ホーム>文化>小倉百人一首について>67.春のよの 夢ばかりなる 手枕(たまくら)に かひなく立たむ 名こそ惜しけれ 周防内侍
小倉百人一首の六十七首目は周防内侍(すおうのないし)の歌です。周防内侍は平安後期の女房・歌人で、父が周防守なので周防内侍と呼ばれていました。歌人としての評価は高く女房三十六歌仙の一人に選ばれています。最初は後冷泉天皇に出仕していましたが崩御により一旦家に戻り、それから後三条天皇に再出仕し、さらに白河天皇、堀河天皇に出仕しました。この歌は周防内侍が枕があれば良いなと言ったところ、藤原忠家が腕を差し出してきたため詠んだものとされています。

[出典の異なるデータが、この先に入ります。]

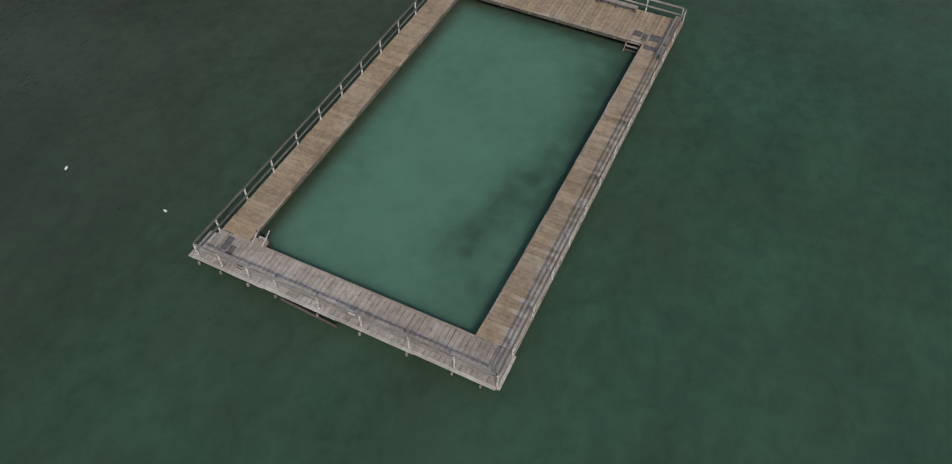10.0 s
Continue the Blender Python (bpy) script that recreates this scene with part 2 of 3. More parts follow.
def make_water():
    """Turbid sea water: part of the light goes through to the bed, part is scattered by the water itself; a rippled gloss on top."""
    k = Mat("sea_water")
    sep = k.t.nodes.new("ShaderNodeSeparateXYZ")
    k.link(k.pos(), sep.inputs[0])
    east, north = sep.outputs[0], sep.outputs[1]
    wander = k.noise(k.pos(), 0.05, 4.0, 0.6)
    # shallower and siltier towards the shore in the north-west
    inshore = k.math('MULTIPLY', k.math('MAXIMUM', k.math('SUBTRACT', north, 33.0), 0.0), 0.9)
    reach = k.math('ADD', inshore, k.math('SUBTRACT', k.math('MULTIPLY', north, 0.5), k.math('MULTIPLY', east, 0.35)))
    shallow = k.ramp(k.math('ADD', k.math('MULTIPLY', reach, 0.022), k.math('SUBTRACT', wander, 0.5)), (0.10, 0.0), (0.50, 1.0))
    silty = k.t.nodes.new("ShaderNodeAttribute")
    silty.attribute_name = "silty"
    clear = k.t.nodes.new("ShaderNodeBsdfTransparent")
    k.link(k.mix(silty.outputs["Fac"], k.mix(shallow, (0.58, 0.95, 0.84), (0.72, 0.95, 0.85)), (0.88, 0.86, 0.72)), clear.inputs[0])
    cloud = k.t.nodes.new("ShaderNodeBsdfDiffuse")
    drift = k.math('ADD', k.math('MULTIPLY', east, 0.018), k.noise(k.pos((1.0, 0.6, 1.0)), 0.045, 5.0, 0.6))
    deep = k.ramp(drift, (0.12, (0.047, 0.060, 0.046)), (0.46, (0.046, 0.086, 0.055)), (0.85, (0.044, 0.101, 0.066)))
    streaky = k.ramp(k.noise(k.pos((1.0, 0.35, 1.0)), 0.22, 5.0, 0.6, 0.4), (0.35, 0.86), (0.70, 1.16))
    deep = k.mix(1.0, deep, streaky, 'MULTIPLY')
    mottle = k.ramp(k.noise(k.pos((1.0, 0.8, 1.0)), 1.1, 6.0, 0.66, 0.5), (0.25, 0.78), (0.75, 1.22))
    deep = k.mix(1.0, deep, mottle, 'MULTIPLY')
    weedy = k.ramp(k.noise(k.pos((0.8, 1.0, 1.0)), 0.16, 3.0, 0.5, 0.3), (0.36, 0.0), (0.74, 0.45))
    deep = k.mix(weedy, deep, (0.050, 0.063, 0.044))
    # drifting weed and silt over the bay
    murk = k.ramp(k.noise(k.pos((0.8, 1.2, 1.0)), 0.11, 6.0, 0.6, 1.2), (0.34, 0.68), (0.50, 0.92), (0.68, 1.25))
    bay = k.mix(1.0, (0.048, 0.055, 0.041), murk, 'MULTIPLY')
    bay = k.mix(0.6, bay, k.mix(1.0, bay, mottle, 'MULTIPLY'))
    open_sea = k.mix(k.math('MULTIPLY', shallow, 0.85), deep, bay)
    open_sea = k.mix(k.math('MULTIPLY', silty.outputs["Fac"], 0.8), open_sea, k.mix(1.0, (0.112, 0.105, 0.082), murk, 'MULTIPLY'))
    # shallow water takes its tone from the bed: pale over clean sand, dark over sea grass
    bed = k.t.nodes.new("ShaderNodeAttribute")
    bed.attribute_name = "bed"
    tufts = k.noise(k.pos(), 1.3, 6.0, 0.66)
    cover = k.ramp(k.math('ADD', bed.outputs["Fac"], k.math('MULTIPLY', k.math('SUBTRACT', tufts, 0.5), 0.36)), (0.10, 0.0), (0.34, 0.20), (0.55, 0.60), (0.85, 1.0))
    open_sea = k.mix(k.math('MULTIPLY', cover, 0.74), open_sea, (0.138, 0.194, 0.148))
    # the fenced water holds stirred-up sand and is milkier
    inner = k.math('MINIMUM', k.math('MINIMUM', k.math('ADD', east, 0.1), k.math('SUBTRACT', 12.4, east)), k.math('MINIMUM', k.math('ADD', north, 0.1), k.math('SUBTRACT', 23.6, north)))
    # the milky tone fades out over the last metre before the walkways
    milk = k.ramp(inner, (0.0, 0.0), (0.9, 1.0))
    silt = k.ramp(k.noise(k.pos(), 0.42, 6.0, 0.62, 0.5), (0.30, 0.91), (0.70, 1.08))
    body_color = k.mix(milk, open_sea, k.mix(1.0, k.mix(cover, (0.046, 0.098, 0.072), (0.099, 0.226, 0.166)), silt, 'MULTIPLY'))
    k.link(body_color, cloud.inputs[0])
    body = k.t.nodes.new("ShaderNodeMixShader")
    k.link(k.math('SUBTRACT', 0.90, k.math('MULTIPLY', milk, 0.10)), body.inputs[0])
    k.link(clear.outputs[0], body.inputs[1])
    # light spreads sideways inside the milky water, which softens the shadows that fall on it
    spread_light = k.node("ShaderNodeSubsurfaceScattering", Scale=0.9)
    spread_light.falloff = 'BURLEY'
    spread_light.inputs["Radius"].default_value = (0.75, 1.15, 1.0)
    k.link(body_color, spread_light.inputs["Color"])
    milky = k.t.nodes.new("ShaderNodeMixShader")
    k.link(milk, milky.inputs[0])
    k.link(cloud.outputs[0], milky.inputs[1])
    k.link(spread_light.outputs[0], milky.inputs[2])
    k.link(milky.outputs[0], body.inputs[2])
    gloss = k.t.nodes.new("ShaderNodeBsdfGlossy")
    gloss.inputs["Roughness"].default_value = 0.18
    # ripples too small for the sheet's own waves
    rough = k.t.nodes.new("ShaderNodeAttribute")
    rough.attribute_name = "rough"
    # gloss colour darkened in still water to paint the sun's glint weaker there
    glint_dim = k.ramp(rough.outputs["Fac"], (0.06, 0.36), (0.28, 0.60), (0.60, 1.08))
    k.link(k.mix(1.0, (0.235, 0.320, 0.345), glint_dim, 'MULTIPLY'), gloss.inputs["Color"])
    turned = k.t.nodes.new("ShaderNodeMapping")
    turned.inputs["Rotation"].default_value = (0, 0, radians(45))
    turned.inputs["Scale"].default_value = (1.5, 0.75, 1.0)
    k.link(k.pos(), turned.inputs[0])
    chop = k.noise(turned.outputs[0], 1.6, 1.0, 0.5)
    ripple = k.noise(turned.outputs[0], 3.3, 1.0, 0.5)
    gust = k.ramp(k.noise(k.pos((1.0, 0.7, 1.0)), 0.13, 4.0, 0.6, 0.6), (0.30, 0.45), (0.70, 1.2))
    still = k.math('SUBTRACT', 1.0, k.math('MULTIPLY', milk, 0.75))
    stir = k.math('MULTIPLY', still, k.math('ADD', k.math('MULTIPLY', rough.outputs["Fac"], 0.40), 0.60))
    b1 = k.node("ShaderNodeBump", Distance=0.135)
    k.link(stir, b1.inputs["Strength"])
    k.link(chop, b1.inputs["Height"])
    b2 = k.node("ShaderNodeBump", Distance=0.10)
    k.link(k.math('MULTIPLY', stir, gust), b2.inputs["Strength"])
    k.link(ripple, b2.inputs["Height"])
    k.link(b1.outputs[0], b2.inputs["Normal"])
    k.link(b2.outputs[0], gloss.inputs["Normal"])
    # the light scattered below feels the waves only in part
    level = k.node("ShaderNodeCombineXYZ", Z=1.0)
    k.link(k.mix(0.3, level.outputs[0], b2.outputs[0]), cloud.inputs["Normal"])
    facing = k.node("ShaderNodeLayerWeight", Blend=0.5)
    k.link(b2.outputs[0], facing.inputs["Normal"])
    fresnel = k.math('ADD', k.math('MULTIPLY', k.math('POWER', facing.outputs["Facing"], 5.0), 0.98), 0.02)
    wet = k.t.nodes.new("ShaderNodeMixShader")
    k.link(fresnel, wet.inputs[0])
    k.link(body.outputs[0], wet.inputs[1])
    k.link(gloss.outputs[0], wet.inputs[2])
    # sparse foam flecks on breaking crests
    streak = k.noise(k.pos((0.5, 1.4, 1.0)), 0.35, 6.0, 0.66, 0.8)
    speck = k.noise(k.pos(), 3.2, 4.0, 0.7)
    fleck = k.math('MULTIPLY', k.ramp(streak, (0.700, 0.0), (0.78, 1.0)), k.ramp(speck, (0.50, 0.0), (0.62, 0.8)))
    fleck = k.math('MULTIPLY', fleck, k.ramp(rough.outputs["Fac"], (0.45, 0.0), (0.75, 1.0)))
    foam = k.t.nodes.new("ShaderNodeBsdfDiffuse")
    foam.inputs[0].default_value = (0.62, 0.68, 0.66, 1)
    top = k.t.nodes.new("ShaderNodeMixShader")
    k.link(fleck, top.inputs[0])
    k.link(wet.outputs[0], top.inputs[1])
    k.link(foam.outputs[0], top.inputs[2])
    k.link(top.outputs[0], k.out.inputs["Surface"])
    return k.m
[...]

歌の解釈としてはおおよそ、「まるで春の夜の夢のような手枕を借りたばかりに、つまらない浮名が立ってしまっては口惜しいではありませんか」です。これは、手枕を差し出してきた男に対する、断りの歌ですね。つまらない浮名を流したくはありませんから、その手枕はいりませんよと、腕を差し出してきた男にぴしゃりと歌で返したのです。

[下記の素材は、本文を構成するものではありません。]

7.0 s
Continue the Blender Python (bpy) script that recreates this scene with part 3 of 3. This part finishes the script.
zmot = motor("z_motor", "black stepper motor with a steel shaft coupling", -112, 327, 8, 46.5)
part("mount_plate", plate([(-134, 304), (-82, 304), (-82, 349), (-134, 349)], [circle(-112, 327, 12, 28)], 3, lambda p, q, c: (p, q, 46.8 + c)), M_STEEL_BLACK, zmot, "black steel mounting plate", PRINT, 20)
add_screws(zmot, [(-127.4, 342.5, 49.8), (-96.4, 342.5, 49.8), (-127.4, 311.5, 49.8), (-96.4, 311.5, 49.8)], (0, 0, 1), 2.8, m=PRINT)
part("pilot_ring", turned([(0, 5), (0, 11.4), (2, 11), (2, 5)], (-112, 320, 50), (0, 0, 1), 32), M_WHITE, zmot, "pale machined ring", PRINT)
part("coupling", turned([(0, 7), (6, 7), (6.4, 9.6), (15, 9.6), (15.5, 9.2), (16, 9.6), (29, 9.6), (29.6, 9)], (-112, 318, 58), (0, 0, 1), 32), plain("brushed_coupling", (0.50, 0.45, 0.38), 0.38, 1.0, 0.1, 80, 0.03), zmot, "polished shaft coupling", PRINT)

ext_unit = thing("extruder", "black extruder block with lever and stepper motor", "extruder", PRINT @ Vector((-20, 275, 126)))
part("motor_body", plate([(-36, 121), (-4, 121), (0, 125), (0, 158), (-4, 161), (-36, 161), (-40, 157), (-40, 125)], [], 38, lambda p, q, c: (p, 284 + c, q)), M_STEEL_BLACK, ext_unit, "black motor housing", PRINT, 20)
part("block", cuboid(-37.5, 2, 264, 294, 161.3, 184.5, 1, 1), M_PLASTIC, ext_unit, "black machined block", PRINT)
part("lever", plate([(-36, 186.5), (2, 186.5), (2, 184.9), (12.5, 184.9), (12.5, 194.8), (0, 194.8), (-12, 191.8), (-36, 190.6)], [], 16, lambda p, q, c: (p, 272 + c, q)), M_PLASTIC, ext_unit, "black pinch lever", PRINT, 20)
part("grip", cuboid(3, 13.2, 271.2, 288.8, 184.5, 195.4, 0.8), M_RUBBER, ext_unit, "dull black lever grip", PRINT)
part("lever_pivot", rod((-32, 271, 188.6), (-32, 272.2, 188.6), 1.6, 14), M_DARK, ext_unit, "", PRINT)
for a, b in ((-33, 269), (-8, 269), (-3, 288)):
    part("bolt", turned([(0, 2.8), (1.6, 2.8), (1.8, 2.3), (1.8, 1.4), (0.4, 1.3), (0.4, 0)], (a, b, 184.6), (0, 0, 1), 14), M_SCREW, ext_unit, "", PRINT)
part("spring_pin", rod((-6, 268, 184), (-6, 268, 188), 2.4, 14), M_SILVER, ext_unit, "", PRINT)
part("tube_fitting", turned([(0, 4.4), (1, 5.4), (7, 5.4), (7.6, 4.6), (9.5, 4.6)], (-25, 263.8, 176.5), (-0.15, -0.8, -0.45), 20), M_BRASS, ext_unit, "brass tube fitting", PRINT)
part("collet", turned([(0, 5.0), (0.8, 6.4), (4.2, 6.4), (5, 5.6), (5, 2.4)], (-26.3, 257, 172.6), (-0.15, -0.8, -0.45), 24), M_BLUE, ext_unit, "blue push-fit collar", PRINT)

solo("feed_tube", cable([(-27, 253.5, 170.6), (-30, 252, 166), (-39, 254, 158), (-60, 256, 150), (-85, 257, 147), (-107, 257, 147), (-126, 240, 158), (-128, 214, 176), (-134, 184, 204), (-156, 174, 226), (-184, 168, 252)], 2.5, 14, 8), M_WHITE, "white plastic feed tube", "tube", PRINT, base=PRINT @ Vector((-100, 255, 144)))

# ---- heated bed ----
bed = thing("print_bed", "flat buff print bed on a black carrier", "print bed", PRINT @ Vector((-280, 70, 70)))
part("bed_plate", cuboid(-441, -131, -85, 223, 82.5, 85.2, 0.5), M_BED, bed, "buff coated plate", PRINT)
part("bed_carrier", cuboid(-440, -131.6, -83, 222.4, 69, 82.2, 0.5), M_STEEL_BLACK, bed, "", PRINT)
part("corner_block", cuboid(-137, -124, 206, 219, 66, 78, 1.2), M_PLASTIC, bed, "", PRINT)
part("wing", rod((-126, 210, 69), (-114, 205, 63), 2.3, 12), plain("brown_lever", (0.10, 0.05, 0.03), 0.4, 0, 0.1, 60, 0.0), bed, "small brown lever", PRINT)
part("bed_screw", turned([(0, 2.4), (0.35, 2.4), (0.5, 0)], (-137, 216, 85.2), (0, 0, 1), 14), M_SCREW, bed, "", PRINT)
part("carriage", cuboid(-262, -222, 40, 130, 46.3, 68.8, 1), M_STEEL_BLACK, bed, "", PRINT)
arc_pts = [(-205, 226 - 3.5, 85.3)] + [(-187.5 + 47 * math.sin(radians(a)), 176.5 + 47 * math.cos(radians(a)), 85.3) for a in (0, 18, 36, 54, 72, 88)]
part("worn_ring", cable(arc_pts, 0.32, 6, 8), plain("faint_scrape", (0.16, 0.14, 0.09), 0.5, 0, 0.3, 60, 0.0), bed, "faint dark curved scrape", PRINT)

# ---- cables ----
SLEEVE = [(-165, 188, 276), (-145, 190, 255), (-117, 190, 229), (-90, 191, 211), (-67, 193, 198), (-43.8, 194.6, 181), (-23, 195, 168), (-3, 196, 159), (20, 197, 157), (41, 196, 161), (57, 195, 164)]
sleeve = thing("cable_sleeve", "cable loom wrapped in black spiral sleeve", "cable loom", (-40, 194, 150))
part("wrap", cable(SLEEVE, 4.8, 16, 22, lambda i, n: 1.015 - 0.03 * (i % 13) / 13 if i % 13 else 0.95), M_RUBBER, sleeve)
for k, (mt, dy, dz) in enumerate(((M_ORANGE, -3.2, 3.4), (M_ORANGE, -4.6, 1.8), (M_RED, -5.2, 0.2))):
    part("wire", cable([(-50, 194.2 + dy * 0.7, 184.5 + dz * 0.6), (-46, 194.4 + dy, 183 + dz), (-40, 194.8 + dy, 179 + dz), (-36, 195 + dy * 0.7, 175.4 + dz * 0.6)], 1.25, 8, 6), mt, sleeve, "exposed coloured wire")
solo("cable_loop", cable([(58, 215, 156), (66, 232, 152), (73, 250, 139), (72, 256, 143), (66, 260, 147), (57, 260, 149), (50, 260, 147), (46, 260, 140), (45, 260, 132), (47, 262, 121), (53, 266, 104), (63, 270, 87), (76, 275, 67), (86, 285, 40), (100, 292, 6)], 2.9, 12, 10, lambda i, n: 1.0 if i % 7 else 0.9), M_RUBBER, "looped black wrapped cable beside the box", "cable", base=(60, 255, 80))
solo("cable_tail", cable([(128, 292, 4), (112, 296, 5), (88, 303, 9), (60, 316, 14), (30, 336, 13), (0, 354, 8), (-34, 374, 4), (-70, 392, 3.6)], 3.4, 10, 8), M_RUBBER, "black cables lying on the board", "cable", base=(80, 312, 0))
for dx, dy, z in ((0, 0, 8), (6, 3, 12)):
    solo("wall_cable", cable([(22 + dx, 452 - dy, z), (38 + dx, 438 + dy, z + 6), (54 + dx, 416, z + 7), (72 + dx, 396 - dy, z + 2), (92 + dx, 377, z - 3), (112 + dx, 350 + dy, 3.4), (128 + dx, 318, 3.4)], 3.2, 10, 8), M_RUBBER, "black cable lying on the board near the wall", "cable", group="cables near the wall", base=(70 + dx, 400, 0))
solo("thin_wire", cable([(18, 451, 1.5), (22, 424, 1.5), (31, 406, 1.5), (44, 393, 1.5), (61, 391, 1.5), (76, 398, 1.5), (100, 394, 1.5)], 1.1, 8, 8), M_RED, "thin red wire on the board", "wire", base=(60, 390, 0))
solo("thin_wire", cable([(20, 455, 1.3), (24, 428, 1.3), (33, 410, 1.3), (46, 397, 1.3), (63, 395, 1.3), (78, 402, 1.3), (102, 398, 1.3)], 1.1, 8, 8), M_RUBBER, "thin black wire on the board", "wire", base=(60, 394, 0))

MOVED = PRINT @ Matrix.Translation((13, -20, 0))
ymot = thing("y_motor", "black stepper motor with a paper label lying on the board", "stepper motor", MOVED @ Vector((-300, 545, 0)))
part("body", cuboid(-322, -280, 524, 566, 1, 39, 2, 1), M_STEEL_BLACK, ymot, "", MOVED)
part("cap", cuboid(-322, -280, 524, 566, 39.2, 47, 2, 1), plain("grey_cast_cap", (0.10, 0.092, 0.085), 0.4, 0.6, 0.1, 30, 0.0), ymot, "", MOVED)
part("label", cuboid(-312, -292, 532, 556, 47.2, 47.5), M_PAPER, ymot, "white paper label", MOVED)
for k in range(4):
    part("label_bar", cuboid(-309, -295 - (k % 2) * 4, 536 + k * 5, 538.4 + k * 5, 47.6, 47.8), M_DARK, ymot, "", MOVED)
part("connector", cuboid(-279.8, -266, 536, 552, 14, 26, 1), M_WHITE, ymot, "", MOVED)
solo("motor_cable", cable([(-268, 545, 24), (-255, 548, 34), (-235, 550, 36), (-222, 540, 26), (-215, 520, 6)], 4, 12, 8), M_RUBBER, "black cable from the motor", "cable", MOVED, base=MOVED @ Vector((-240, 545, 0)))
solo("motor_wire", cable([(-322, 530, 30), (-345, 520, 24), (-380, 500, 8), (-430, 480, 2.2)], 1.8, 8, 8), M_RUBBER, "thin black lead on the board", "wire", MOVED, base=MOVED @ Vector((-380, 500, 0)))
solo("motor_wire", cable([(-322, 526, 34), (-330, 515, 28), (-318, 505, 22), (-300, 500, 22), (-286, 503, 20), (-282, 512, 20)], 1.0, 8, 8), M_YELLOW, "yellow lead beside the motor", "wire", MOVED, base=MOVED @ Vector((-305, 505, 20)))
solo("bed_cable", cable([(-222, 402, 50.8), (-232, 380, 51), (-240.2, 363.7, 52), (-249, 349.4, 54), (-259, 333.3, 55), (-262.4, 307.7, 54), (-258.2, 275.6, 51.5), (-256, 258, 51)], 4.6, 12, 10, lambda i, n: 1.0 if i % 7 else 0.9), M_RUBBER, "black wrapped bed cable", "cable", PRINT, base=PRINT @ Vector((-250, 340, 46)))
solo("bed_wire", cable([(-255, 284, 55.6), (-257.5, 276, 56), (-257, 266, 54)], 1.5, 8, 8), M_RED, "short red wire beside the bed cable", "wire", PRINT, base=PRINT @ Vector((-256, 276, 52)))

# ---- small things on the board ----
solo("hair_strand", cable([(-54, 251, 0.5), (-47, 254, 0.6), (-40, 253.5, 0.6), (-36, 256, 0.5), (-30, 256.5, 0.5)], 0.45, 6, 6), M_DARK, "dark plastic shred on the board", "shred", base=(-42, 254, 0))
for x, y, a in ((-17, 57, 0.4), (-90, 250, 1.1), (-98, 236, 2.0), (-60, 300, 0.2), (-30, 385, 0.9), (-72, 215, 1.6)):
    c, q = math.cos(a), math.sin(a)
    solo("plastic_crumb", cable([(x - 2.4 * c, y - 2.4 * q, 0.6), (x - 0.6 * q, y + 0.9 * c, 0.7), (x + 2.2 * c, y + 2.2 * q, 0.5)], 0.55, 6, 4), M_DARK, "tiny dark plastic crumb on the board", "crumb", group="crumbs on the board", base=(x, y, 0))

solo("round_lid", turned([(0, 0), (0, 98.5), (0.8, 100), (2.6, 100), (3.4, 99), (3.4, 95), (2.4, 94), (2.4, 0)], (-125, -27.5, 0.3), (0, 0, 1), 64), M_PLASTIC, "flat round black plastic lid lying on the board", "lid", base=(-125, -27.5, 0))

腕を差し出してきたのは藤原忠家です。忠家の最終官位は大納言ですから、なかなか地位の高い人ですね。その忠家が手枕を差し出してきたのですから、断るのは相当勇気のいることでしょう。周防内侍さん、けっこう気の強い女性だったのでしょうか。
藤原定家は周防内侍のこの歌を百人一首の六十七首目に選びました。こういう歌、定家はけっこう好きなのかもしれません。